The WHO Radio Wise Guys
Brian Gongol

The WHO Radio Wise Guys airs on WHO Radio in Des Moines, Iowa on 1040 AM or streaming online at The show airs from 1 to 2 pm Central Time on Saturday afternoons. A podcast of show highlights is also available. Leave comments and questions on the Wise Guys Facebook page or e-mail them to

Please help us out! We don't ask for much as your trusty radio hosts, but if you have a moment, would you mind voting for us in the Cityview "Best of Des Moines" contest? Any kind of recognition we can get helps us get the word out about our show. There are several categories on the 5th page that might apply to us...we'll let you decide which ones to use. Thank you in advance!

Google and the New York Times. There's talk that Google might want to buy the New York Times. No, not a copy of the paper...the whole company. It's a really bad idea...and keep in mind that I say that as a person who has long wanted to be a newspaper publisher.

Google Flu Trends is a good example of what Google does best -- it collects and aggregates lots of neutral data and putting it into a convenient format for the reader. That's what the Google ranking methodology is all about. The New York Times, on the other hand, has been making deliberate editorial decisions since 1851.

Antivirus software. If you haven't run a good antivirus sweep and anti-spyware sweep in a while, visit our page full of free programs and give them a run.

Alternative Internet browsers. If you're using Internet Explorer for your Internet browsing, take our strong recommendation that you start practicing with some other browsers, like Firefox and Opera. You never know when some new security hole is going to pop up and we'll have to tell you to abandon one of those browsers for a while...for your own safety.

Get your security updates. Bad news from Secunia: Almost a majority of computer users are running a dozen or more insecure programs. Yikes!

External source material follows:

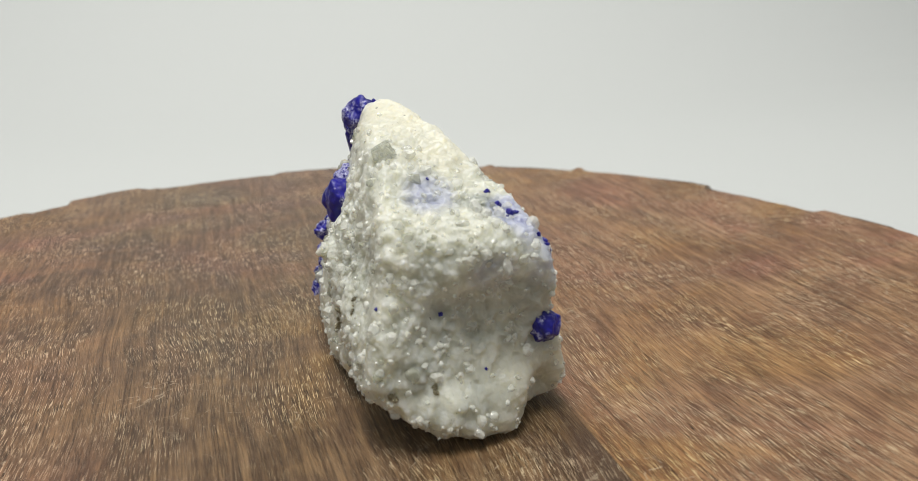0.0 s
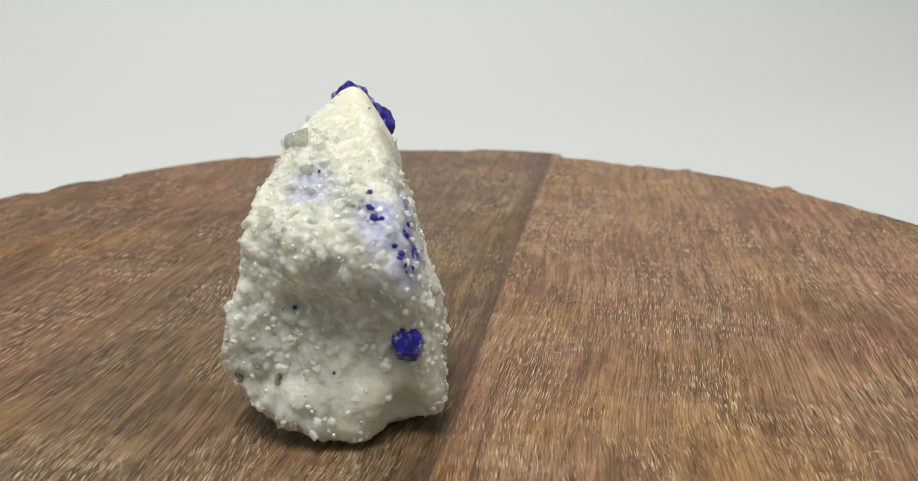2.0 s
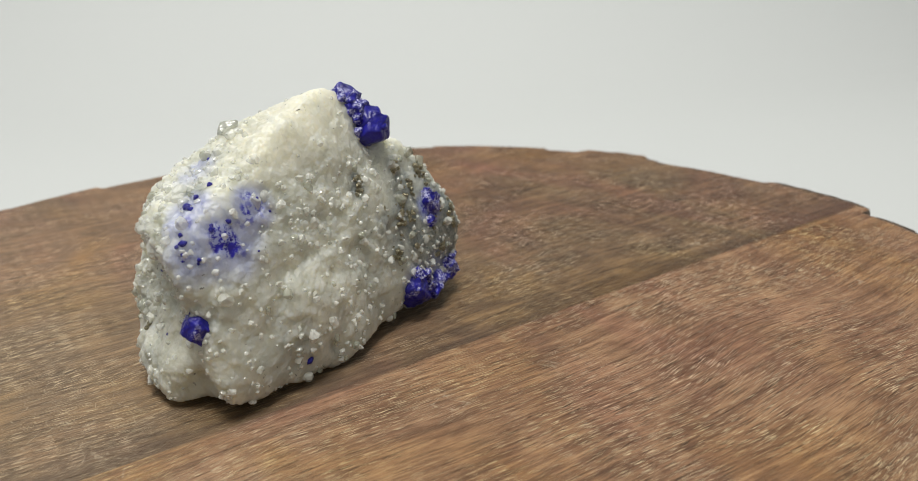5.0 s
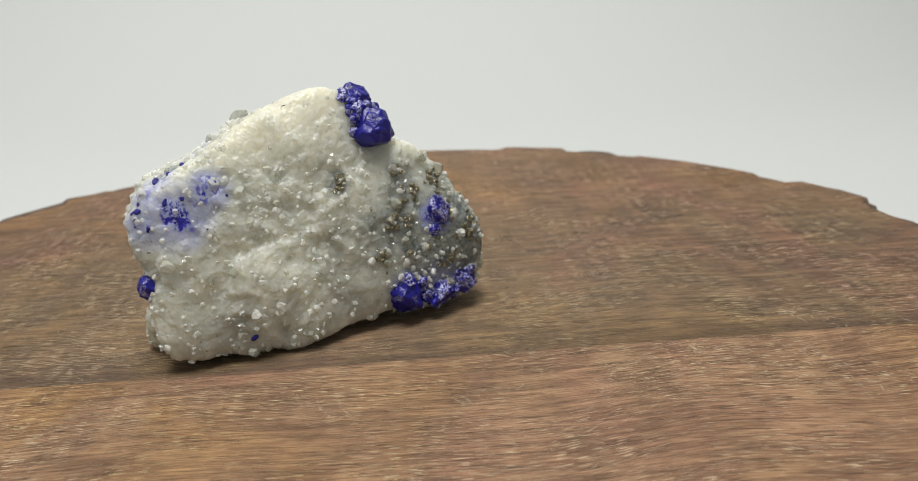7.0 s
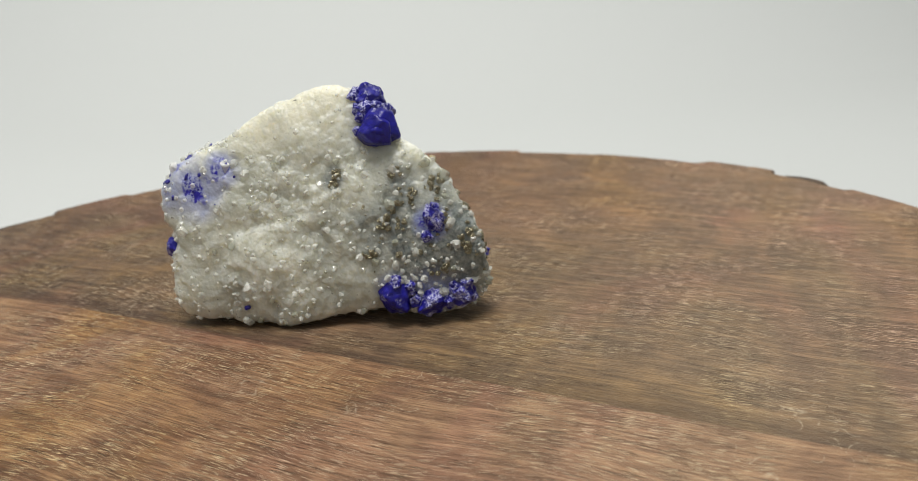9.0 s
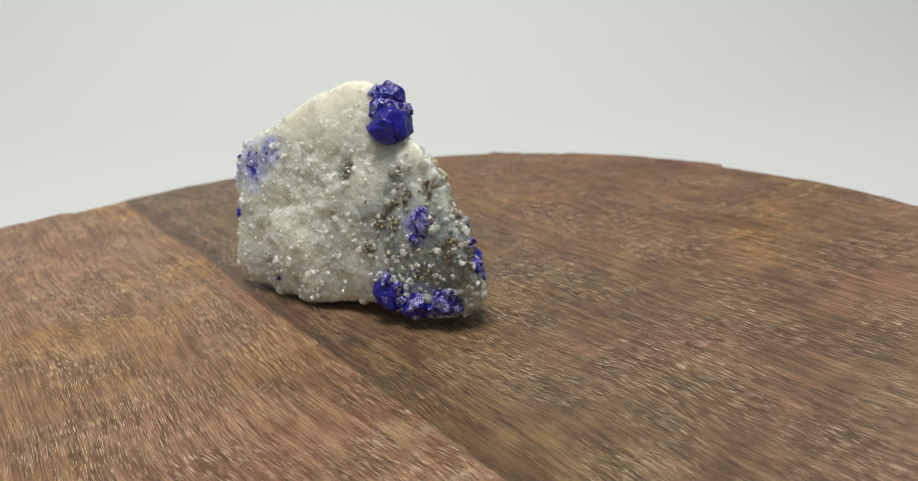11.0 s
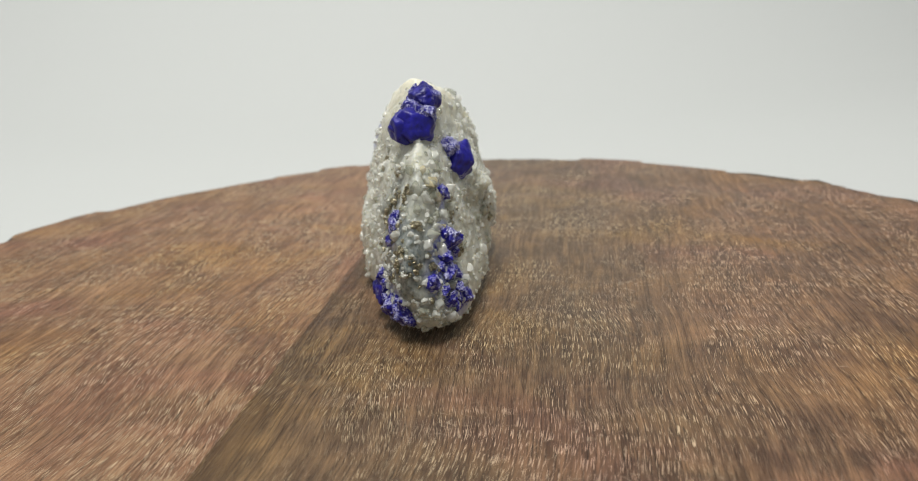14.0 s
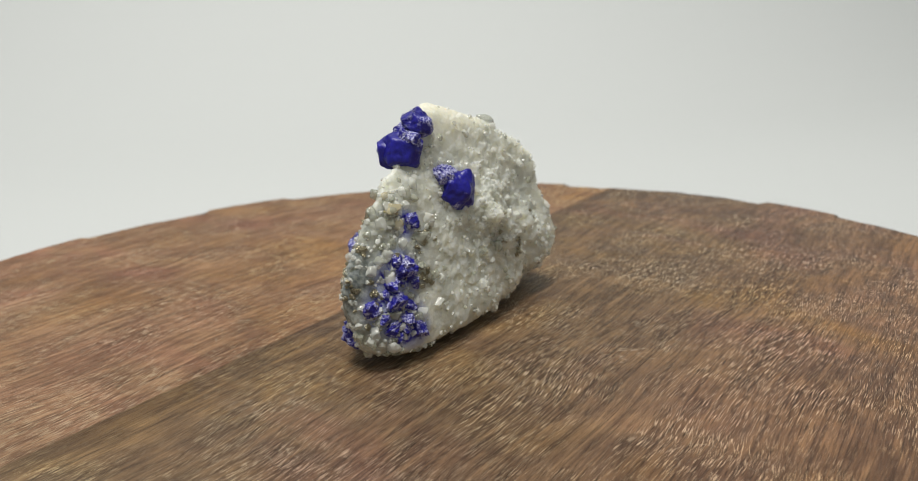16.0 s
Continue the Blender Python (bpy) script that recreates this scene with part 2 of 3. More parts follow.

The past of the future. Or the future of the past. A batch of fake vintage ads (ads for today's products, but as if they were being sold decades ago) really brought to mind just how much we take for granted the ways in which technology keeps making life better all the time. We may have ups and downs in the economy, but we don't lose the technology we create -- nor the things we learn from using that technology. So even if your retirement portfolio is looking a little beaten-up right now, remember that we still have lots of ways to get ourselves out of the economic (and other) troubles we get ourselves into.